The Atlantic’s Molly Ball reports, “Religious Right Still Lacking a Champion in 2012 Field.”
Ball attended a public discussion between Sojourners’ Jim Wallis, a standard-bearer for progressive evangelicals, and Richard Land, the conservative head of the Southern Baptist Ethics and Religious Liberty Commission.
It’s somewhat encouraging to hear Land criticizing the Republican primary field for their one-upmanship in scapegoating Sooners:
Richard Land, president of the Ethics and Religious Liberty Commission of the Southern Baptist Convention, said the GOP candidates’ tough talk on illegal immigration, as well as their anti-government fervor, are alienating Christian voters. …
Land insists evangelicals will be motivated to vote for the Republican nominee, whoever it is, by their antipathy toward President Obama and his policies. But in a panel at the National Press Club on Wednesday, Land’s criticisms of some of the rhetoric and positions that have become commonplace in today’s GOP were striking.
Asked whether the “compassionate conservatism” of George W. Bush has fallen by the wayside, Land said, “It existed, and it exists. One reason there’s a lot of frustration on the part of evangelicals is we don’t see anyone who’s running who fits that model.”
He added, “I am more of a Bushie than a Reagan or Perry on these issues. Reaganism believed that government is a necessary evil and we should have as little of it as possible. I happen to think government can be used as a way of empowering people to make good, positive decisions for themselves.”

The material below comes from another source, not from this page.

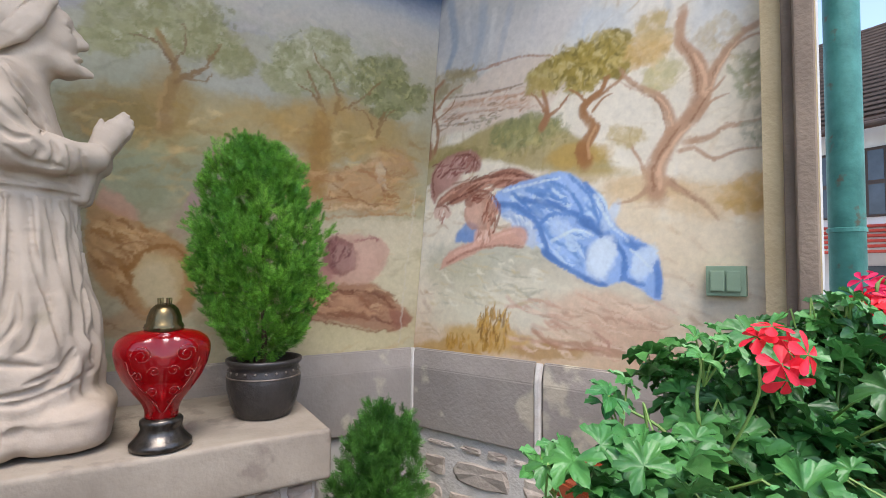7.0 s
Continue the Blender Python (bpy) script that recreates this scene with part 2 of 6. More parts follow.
def prism(name, foot, z0, z1, mat, label):
    """An upright block over a footprint."""
    bm = bmesh.new()
    lo = [bm.verts.new((x, y, z0)) for x, y in foot]
    hi = [bm.verts.new((x, y, z1)) for x, y in foot]
    n = len(foot)
    bm.faces.new(lo[::-1])
    bm.faces.new(hi)
    for i in range(n):
        bm.faces.new((lo[i], lo[(i + 1) % n], hi[(i + 1) % n], hi[i]))
    bmesh.ops.recalc_face_normals(bm, faces=bm.faces)
    return tagged(obj(name, bm, mat), label, kind="structure")


_g = bmesh.new()
bmesh.ops.create_grid(_g, x_segments=8, y_segments=8, size=300)
tagged(obj("ground", _g, "ground"), "pale gravel ground before the chapel", kind="structure")
slab("floor", -2.0, 2.3, 0.2, 2.5, -0.05, 0.12, "floor", "grey stone floor inside the chapel niche")
# masonry cores behind the painted plaster
slab("wall_north_core", -1.9, 2.1, BACK_Y + 0.03, BACK_Y + 0.35, 0.0, 3.9, "plaster", "plain masonry behind the painted back wall")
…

Land cited the post-World War II G.I. Bill as an example as well as a robust commitment to foreign aid. In addition, he bemoaned the demonizing of illegal immigrants.
“There has been shameless politicking on this issue from both sides of the aisle,” he said. In their cynical jockeying for political advantage, he said, “One side has ginned up nativism, while the other side has ginned up fear in the Hispanic community.” Meanwhile, the majority of Americans support some kind of comprehensive immigration reform.
I think Land overstates the case for “compassionate conservatism,” which seemed more slogan than substance — and was confirmed by John DiIulio, David Kuo and others as all-slogan and no substance. Land’s “both sides do it” false equivalence on immigration is also just silly. But still it’s good to see his Huntsman-esque refusal to cater to the pressure to take ever-more extreme stances to please the tea party base of his Republican constituency.As for the lack of a “champion” for the religious right referred to in Ball’s headline, I think there’s a bit of a Mitt Romney effect happening, and I think that explains part of what Land tells Ball about why “conservative evangelicals are frustrated with their choices in the Republican presidential field.”
The key to winning over such conservative evangelical Republicans used to be saying all the right things about their key social issues. Any candidate who could recite the proper formulation expressing opposition to abortion and homosexuality could be deemed acceptable.
Yet here is Mitt Romney saying all the things that they want to hear in precisely the formulation of those sentiments that they prefer. But they still don’t trust him. They don’t believe him because they remember that, as governor of Massachusetts, Romney used to say all the things that liberals wanted to hear too.
Romney thus serves as a constant reminder that just because a candidate says he or she supports all the litmus-test issues that matter preeminently for conservative evangelical voters it doesn’t mean that candidate is really on their side. Their suspicion of Romney reminds them of the possibility of viewing Rick Perry, Newt Gingrich and Herman Cain with a similar suspicion.
And because of that, just parroting the right applause lines is no longer enough to make a candidate a “champion” who can rally the religious right.
That may create a bit of an enthusiasm problem, but as Richard Land notes, it won’t change how these partisans will be voting next year due to their “antipathy toward President Obama and his policies.” That antipathy isn’t generally based on reality, but it remains firm due to having been carefully, studiously cultivated by people like Richard Land, who despite his more reasonable comments above, also displays an ugly willingness to tell bald-faced lies.